* [AIM OF THE EXERCISE]
Copy nothing but the lines below running from the line containing "finishes the script." through the line containing "puddle((ax + bx)", both end lines included.

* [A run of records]
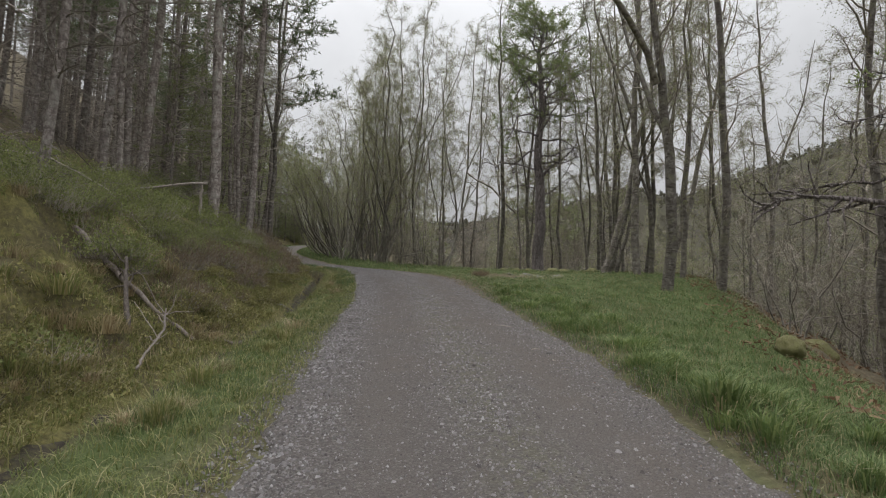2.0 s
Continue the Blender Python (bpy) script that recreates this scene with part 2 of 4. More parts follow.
def ground_material():
    m = Mat("forest_floor", 0.95, 0.15)
    v = m.coord()
    zone = m.attr("zone")
    n1, n2, n3 = m.noise(v, 1.1, 6, 0.65), m.noise(v, 14.0, 6, 0.7), m.noise(v, 0.35, 4)
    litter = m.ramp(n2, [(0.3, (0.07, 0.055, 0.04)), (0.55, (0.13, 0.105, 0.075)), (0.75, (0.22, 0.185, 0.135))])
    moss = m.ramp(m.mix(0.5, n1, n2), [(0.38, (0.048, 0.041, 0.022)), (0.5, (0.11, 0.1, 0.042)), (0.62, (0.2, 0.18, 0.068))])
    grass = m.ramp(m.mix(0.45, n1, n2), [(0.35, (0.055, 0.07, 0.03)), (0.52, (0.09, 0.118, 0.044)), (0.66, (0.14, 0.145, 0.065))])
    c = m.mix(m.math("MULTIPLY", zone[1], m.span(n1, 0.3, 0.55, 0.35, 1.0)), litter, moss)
    c = m.mix(m.math("MULTIPLY", zone[0], m.span(n3, 0.3, 0.5, 0.6, 1.0)), c, grass)
    far = m.ramp(m.noise(m.coord(), 0.03, 8, 0.7), [(0.35, (0.045, 0.04, 0.032)), (0.55, (0.06, 0.056, 0.038)), (0.7, (0.075, 0.075, 0.042))])
    c = m.mix(zone[2], c, far)
    m.colour(c)
    m.bump(m.mix(0.5, n1, n2), 0.9, 0.06)
    return m.m


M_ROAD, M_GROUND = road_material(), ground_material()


def shaded_mud_material():
    m = Mat("wet_shaded_ditch_mud", 0.7, 0.25)
    n = m.noise(m.coord(), 12.0, 6)
    # mud brown taken near black: the shade under the ditch's banks is in the colour
    m.colour(m.ramp(n, [(0.3, (0.015, 0.012, 0.008)), (0.5, (0.035, 0.028, 0.018)), (0.68, (0.09, 0.08, 0.035))]))
    m.bump(n, 0.6, 0.03)
    return m.m


M_SHADED_MUD = shaded_mud_material()

# ---- plan: the track climbs along +y, bank and ditch at -x, valley at +x ----
ROAD_Y = (-30, 0, 7, 15, 21, 27, 33, 40, 46, 60, 78, 90, 120, 500)
ROAD_Z = (-3.2, 0, .75, 1.55, 2.2, 2.6, 2.95, 3.45, 4.0, 5.3, 7.45, 8.6, 9.2, 9)
LEFT_Y = (-30, 0, 4, 7, 11, 15, 18, 20, 23, 26, 28, 32, 36, 43, 50, 57, 63, 68, 73, 81, 90, 120)
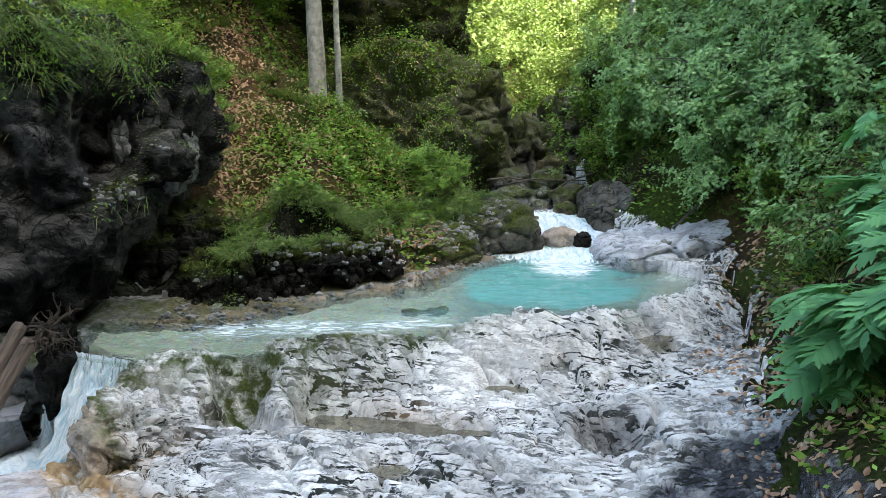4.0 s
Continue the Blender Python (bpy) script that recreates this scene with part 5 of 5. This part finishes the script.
for k, (x, y, dz, h) in enumerate([(2.65, 4.75, 0.1, 0.8), (2.65, 5.1, 0.0, 0.8), (2.75, 5.6, 0.0, 0.8), (2.95, 4.6, 0.2, 0.9), (3.1, 5.2, 0.1, 0.9), (3.3, 6.0, 0.1, 0.8)]):
    p, _ = drop(x, y)
    herb_plant((p.x, p.y, p.z + dz - 0.03), (-0.55, -0.25, -0.1), h, 11, 520 + k)
for k, (x, y) in enumerate([(3.6, 6.8), (4.0, 6.2), (3.9, 7.4), (4.6, 8.2)]):
    p, _ = drop(x, y)
    herb_plant((p.x, p.y, p.z - 0.03), (-0.4, -0.2, 0.1), 0.8, 8, 540 + k, 0.9)


# rain water standing in the potholes of the shelf
def puddle(x, y, rx, ry, level, turn, seed, label):
    n = 40
    a = radians(turn)
    ring = []
    for k in range(n):
        g = 2 * math.pi * k / n
        r = 1 + 0.22 * noise.noise((math.cos(g) * 1.3, math.sin(g) * 1.3, seed))
        px, py = rx * r * math.cos(g), ry * r * math.sin(g)
        ring.append((x + px * math.cos(a) - py * math.sin(a), y + px * math.sin(a) + py * math.cos(a), level))
    verts = [(x, y, level)] + ring
    faces = [(0, k + 1, (k + 1) % n + 1) for k in range(n)]
    ob = mesh_object("rock_pool", verts, faces, M_PUDDLE, attrs={"foam": [0] * (n + 1), "deep": [0.55] + [0.3] * n}, uv=[(v[0], v[1]) for v in verts])
    return tagged(ob, label, "rock pool", "rain pools on the shelf")


def pool_level(x, y, up):
    return float(height(np.array([x]), np.array([y]))[0]) + up


for k, (x, y, rx, ry, up, turn) in enumerate([(0.93, 5.64, 0.22, 0.15, 0.03, 0),
                                              (1.5, 7.2, 0.26, 0.13, 0.05, 30), (0.1, 6.3, 0.2, 0.09, 0.05, 0), (-0.75, 5.05, 0.16, 0.09, 0.05, 0)]):
    puddle(x, y, rx, ry, pool_level(x, y, up), turn, k + 3, "shallow brownish rain pool in a pothole of the limestone")

for (run, half, _, level), turn in zip(TROUGHS, (-11, -13)):
    (ax, ay), (bx, by) = run[0], run[-1]
    puddle((ax + bx) / 2, (ay + by) / 2, math.hypot(bx - ax, by - ay) / 2 + half, half * 1.4, level, turn, 12, "long shallow brownish rain pool in a trough of the limestone")

# drift wood and mossy rubble above the cascade
for k, (a, b, r) in enumerate([((0.2, 12.9, 0.62), (1.5, 12.6, 0.72), 0.018), ((0.5, 13.3, 0.7), (1.7, 13.0, 0.85), 0.014), ((-0.1, 12.5, 0.75), (0.9, 13.2, 0.6), 0.02), ((0.9, 12.3, 0.55), (1.9, 12.9, 0.9), 0.018)]):
    p, q = Vector(a), Vector(b)
    dead_branch([p, p.lerp(q, 0.35) + Vector((0, 0.05, 0.06)), p.lerp(q, 0.7) + Vector((0.03, 0, 0.02)), q], r, "bare drift branch lying across the upper stream")
for k, (x, y, z, s) in enumerate([(0.35, 12.6, 0.42, 0.34), (1.25, 12.5, 0.42, 0.3), (0.8, 12.75, 0.38, 0.3), (1.7, 12.2, 0.45, 0.35), (0.1, 11.7, 0.4, 0.32), (0.9, 13.3, 0.55, 0.4), (0.2, 13.4, 0.6, 0.4)]):
    rock("mossy_boulder", (x, y, z), (s, s * 0.7, s * 0.55), (0, 8 * (k % 3 - 1), 50 * k), M_BANK if k % 2 else M_SHADY, "mossy boulder wedged above the cascade", 600 + k, 4, 2.8, 0.08, 0.05, None, {"moss": top_moss(0.9, 0.0)})


# pink-flowered herbs on the bank, and ferns at the foot of the downstream bank
def flower_herb(at, high, seed):
    rng = np.random.default_rng(seed)
    root = tagged(new("flowering_herb"), "slim herb with a pale pink flower head", "herb", "flowering herbs")
    root.location = at
    top = Vector((0.1, -0.05, high))
    v, f = tube_arrays([[(Vector((0, 0, 0)), 0.006), (Vector((0.03, -0.02, high * 0.5)), 0.005), (top, 0.003)]], 5)
    mesh_object("stem", v, f, M_HERB, root)
    b = np.array(top) + rng.normal(0, 0.03, (160, 3))
    v, f = small_leaf_arrays(b, rng.normal(0, 1, (160, 3)) + np.array((0, 0, 0.6)), 0.018, rng, 0.4)
    mesh_object("flower_head", v, f, M_PINK, root, flat=True)
    for k in range(5):
        lf = new("leaf", CUT[k % 4])
        lf.parent = root
        lf.matrix_local = Matrix.Translation(Vector((0.02, 0, high * (0.3 + 0.12 * k)))) @ pose(0, 0, 0, 0, 20, 75 * k) @ Matrix.Scale(0.35, 4)
    return root


for k, (x, y, h) in enumerate([(3.0, 7.3, 0.55), (3.15, 7.2, 0.6), (3.5, 7.0, 0.7), (2.6, 6.9, 0.3)]):
    p, _ = drop(x, y)
    flower_herb((p.x, p.y, p.z - 0.02), h, 560 + k)
for k, (x, y) in enumerate([(-4.95, 1.35), (-5.25, 1.55), (-5.0, 1.05), (-5.6, 1.7)]):
    p, _ = drop(x, y)
    herb_plant((p.x, p.y, p.z - 0.03), (0.25, 0.2, 0.0), 0.35, 4, 580 + k, 0.5)


# loose rubble on the ledge and along the shores
def rubble(spots, size, rng):
    bm = bmesh.new()
    bmesh.ops.create_icosphere(bm, subdivisions=1, radius=1)
    v0 = np.array([w.co for w in bm.verts])
    f0 = np.array([[w.index for w in fc.verts] for fc in bm.faces])
    bm.free()
    vs, fs = [], []
    for k, (x, y) in enumerate(spots):
        p, _ = drop(x, y)
        s = size * rng.uniform(0.4, 1.6)
        v = v0 * (1 + rng.normal(0, 0.14, (len(v0), 1))) * np.array((s, s * rng.uniform(0.6, 1), s * rng.uniform(0.4, 0.8)))
        a = rng.uniform(0, 6.283)
        c, n_ = math.cos(a), math.sin(a)
        v = v @ np.array(((c, n_, 0), (-n_, c, 0), (0, 0, 1)))
        vs.append(v + np.array((p.x, p.y, p.z + s * 0.2)))
        fs.append(f0)
    return vs, fs


R8 = np.random.default_rng(88)
sp = spots_in(R8, 700, -4.3, 0.2, 6.9, 10.5, lambda x, y: -0.25 < hill_at(x, y) < 0.42)
sp += spots_in(R8, 500, -9, -4.4, 5.0, 7.6, lambda x, y: 0.3 < hill_at(x, y) < 1.6)
sp += spots_in(R8, 160, 1.7, 3.0, 5, 9.5, lambda x, y: -0.45 < right_at(x, y) < 0.25)
sp += spots_in(R8, 200, -7, -4.6, 1.4, 3.0, lambda x, y: -0.7 < left_at(x, y) < 0.1)
vs, fs = rubble(sp, 0.03, R8)
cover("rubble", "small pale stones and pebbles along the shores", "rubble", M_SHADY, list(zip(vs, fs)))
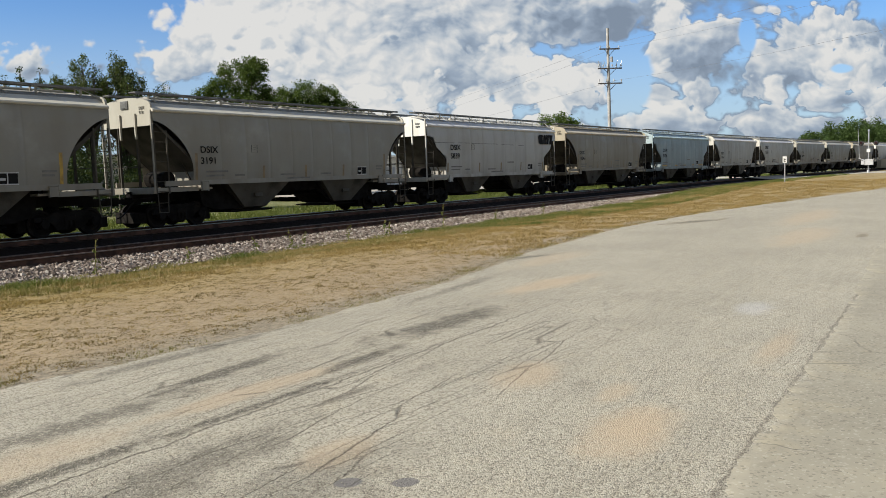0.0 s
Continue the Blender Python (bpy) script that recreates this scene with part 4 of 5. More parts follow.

* [OUTPUT]
Continue the Blender Python (bpy) script that recreates this scene with part 5 of 5. This part finishes the script.
for k, (x, y, dz, h) in enumerate([(2.65, 4.75, 0.1, 0.8), (2.65, 5.1, 0.0, 0.8), (2.75, 5.6, 0.0, 0.8), (2.95, 4.6, 0.2, 0.9), (3.1, 5.2, 0.1, 0.9), (3.3, 6.0, 0.1, 0.8)]):
    p, _ = drop(x, y)
    herb_plant((p.x, p.y, p.z + dz - 0.03), (-0.55, -0.25, -0.1), h, 11, 520 + k)
for k, (x, y) in enumerate([(3.6, 6.8), (4.0, 6.2), (3.9, 7.4), (4.6, 8.2)]):
    p, _ = drop(x, y)
    herb_plant((p.x, p.y, p.z - 0.03), (-0.4, -0.2, 0.1), 0.8, 8, 540 + k, 0.9)


# rain water standing in the potholes of the shelf
def puddle(x, y, rx, ry, level, turn, seed, label):
    n = 40
    a = radians(turn)
    ring = []
    for k in range(n):
        g = 2 * math.pi * k / n
        r = 1 + 0.22 * noise.noise((math.cos(g) * 1.3, math.sin(g) * 1.3, seed))
        px, py = rx * r * math.cos(g), ry * r * math.sin(g)
        ring.append((x + px * math.cos(a) - py * math.sin(a), y + px * math.sin(a) + py * math.cos(a), level))
    verts = [(x, y, level)] + ring
    faces = [(0, k + 1, (k + 1) % n + 1) for k in range(n)]
    ob = mesh_object("rock_pool", verts, faces, M_PUDDLE, attrs={"foam": [0] * (n + 1), "deep": [0.55] + [0.3] * n}, uv=[(v[0], v[1]) for v in verts])
    return tagged(ob, label, "rock pool", "rain pools on the shelf")


def pool_level(x, y, up):
    return float(height(np.array([x]), np.array([y]))[0]) + up


for k, (x, y, rx, ry, up, turn) in enumerate([(0.93, 5.64, 0.22, 0.15, 0.03, 0),
                                              (1.5, 7.2, 0.26, 0.13, 0.05, 30), (0.1, 6.3, 0.2, 0.09, 0.05, 0), (-0.75, 5.05, 0.16, 0.09, 0.05, 0)]):
    puddle(x, y, rx, ry, pool_level(x, y, up), turn, k + 3, "shallow brownish rain pool in a pothole of the limestone")

for (run, half, _, level), turn in zip(TROUGHS, (-11, -13)):
    (ax, ay), (bx, by) = run[0], run[-1]
    puddle((ax + bx) / 2, (ay + by) / 2, math.hypot(bx - ax, by - ay) / 2 + half, half * 1.4, level, turn, 12, "long shallow brownish rain pool in a trough of the limestone")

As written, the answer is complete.